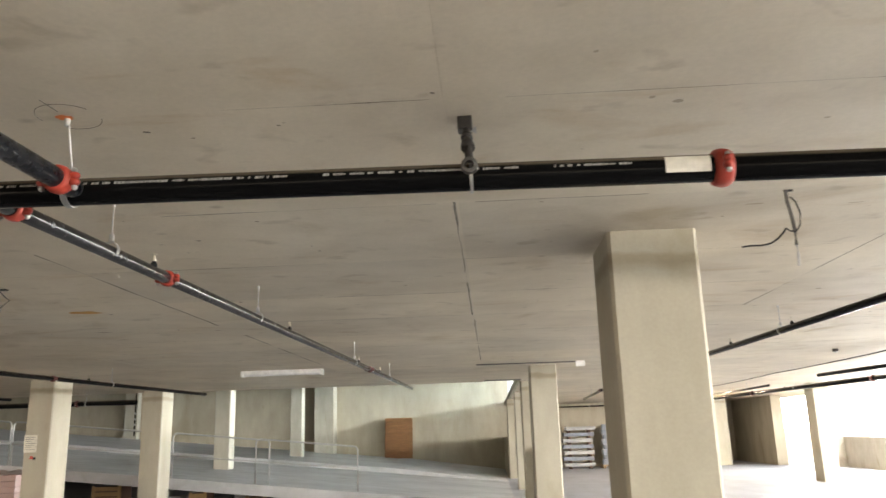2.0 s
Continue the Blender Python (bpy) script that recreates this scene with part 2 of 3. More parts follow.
def box(bm, x0, y0, z0, x1, y1, z1, bevel=0.0):
    vs = bmesh.ops.create_cube(bm, size=1.0)["verts"]
    for v in vs:
        v.co = Vector(((x0 + x1) / 2 + v.co.x * (x1 - x0), (y0 + y1) / 2 + v.co.y * (y1 - y0), (z0 + z1) / 2 + v.co.z * (z1 - z0)))
    if bevel:
        es = {e for v in vs for e in v.link_edges}
        bmesh.ops.bevel(bm, geom=list(es), offset=bevel, segments=2, affect="EDGES", profile=0.6)
    return bm


def tube(bm, pts, r, sides=12, cap=True):
    """A round bar along a polyline."""
    pts = [Vector(p) for p in pts]
    rings = []
    for i, p in enumerate(pts):
        a, b = pts[max(0, i - 1)], pts[min(len(pts) - 1, i + 1)]
        q = (b - a).to_track_quat("Z", "Y")
        rings.append([bm.verts.new(p + q @ Vector((r * math.cos(k * math.tau / sides), r * math.sin(k * math.tau / sides), 0))) for k in range(sides)])
    for u, v in zip(rings, rings[1:]):
        for k in range(sides):
            bm.faces.new((u[k], u[(k + 1) % sides], v[(k + 1) % sides], v[k]))
    if cap:
        bm.faces.new(rings[0])
        bm.faces.new(rings[-1])
    return bm


def lathe(bm, origin, axis, profile, sides=20):
    """Rings of (distance along the axis, radius)."""
    q, o = Vector(axis).to_track_quat("Z", "Y"), Vector(origin)
    rings = [[bm.verts.new(o + q @ Vector((r * math.cos(k * math.tau / sides), r * math.sin(k * math.tau / sides), d))) for k in range(sides)] for d, r in profile]
    for u, v in zip(rings, rings[1:]):
        for k in range(sides):
            bm.faces.new((u[k], u[(k + 1) % sides], v[(k + 1) % sides], v[k]))
    bm.faces.new(rings[0])
    bm.faces.new(rings[-1])
    return bm


def new_bm():
    return bmesh.new()


def structure(name, bm, mat, label, category):
    return tagged(link(name, bm, mat), label, category, kind="structure")


def ramp_height(x):
    return max(0.0, SLOPE * (RAMP_X - x))


# ---- floor, ceiling, walls ----
def build_floor():
    bm = new_bm()
    box(bm, WEST, SOUTH, -0.3, EAST + 0.3, NORTH + 3.0, 0.0)
    structure("floor", bm, M_FLOOR, "bare pale grey power-floated concrete floor", "floor")
    bm = new_bm()
    box(bm, -300, -300, -0.9, 400, 300, -0.6)
    structure("ground", bm, M_GROUND, "bright sunlit bare ground outside", "ground")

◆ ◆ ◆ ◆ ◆

▶ PROBLEM TO WORK ON
Make an exact copy of all the material, but keep the pictures out of it.

▶ RESULT OF THE TASK
2.0 s
Continue the Blender Python (bpy) script that recreates this scene with part 2 of 3. More parts follow.
def box(bm, x0, y0, z0, x1, y1, z1, bevel=0.0):
    vs = bmesh.ops.create_cube(bm, size=1.0)["verts"]
    for v in vs:
        v.co = Vector(((x0 + x1) / 2 + v.co.x * (x1 - x0), (y0 + y1) / 2 + v.co.y * (y1 - y0), (z0 + z1) / 2 + v.co.z * (z1 - z0)))
    if bevel:
        es = {e for v in vs for e in v.link_edges}
        bmesh.ops.bevel(bm, geom=list(es), offset=bevel, segments=2, affect="EDGES", profile=0.6)
    return bm


def tube(bm, pts, r, sides=12, cap=True):
    """A round bar along a polyline."""
    pts = [Vector(p) for p in pts]
    rings = []
    for i, p in enumerate(pts):
        a, b = pts[max(0, i - 1)], pts[min(len(pts) - 1, i + 1)]
        q = (b - a).to_track_quat("Z", "Y")
        rings.append([bm.verts.new(p + q @ Vector((r * math.cos(k * math.tau / sides), r * math.sin(k * math.tau / sides), 0))) for k in range(sides)])
    for u, v in zip(rings, rings[1:]):
        for k in range(sides):
            bm.faces.new((u[k], u[(k + 1) % sides], v[(k + 1) % sides], v[k]))
    if cap:
        bm.faces.new(rings[0])
        bm.faces.new(rings[-1])
    return bm


def lathe(bm, origin, axis, profile, sides=20):
    """Rings of (distance along the axis, radius)."""
    q, o = Vector(axis).to_track_quat("Z", "Y"), Vector(origin)
    rings = [[bm.verts.new(o + q @ Vector((r * math.cos(k * math.tau / sides), r * math.sin(k * math.tau / sides), d))) for k in range(sides)] for d, r in profile]
    for u, v in zip(rings, rings[1:]):
        for k in range(sides):
            bm.faces.new((u[k], u[(k + 1) % sides], v[(k + 1) % sides], v[k]))
    bm.faces.new(rings[0])
    bm.faces.new(rings[-1])
    return bm


def new_bm():
    return bmesh.new()


def structure(name, bm, mat, label, category):
    return tagged(link(name, bm, mat), label, category, kind="structure")


def ramp_height(x):
    return max(0.0, SLOPE * (RAMP_X - x))


# ---- floor, ceiling, walls ----
def build_floor():
    bm = new_bm()
    box(bm, WEST, SOUTH, -0.3, EAST + 0.3, NORTH + 3.0, 0.0)
    structure("floor", bm, M_FLOOR, "bare pale grey power-floated concrete floor", "floor")
    bm = new_bm()
    box(bm, -300, -300, -0.9, 400, 300, -0.6)
    structure("ground", bm, M_GROUND, "bright sunlit bare ground outside", "ground")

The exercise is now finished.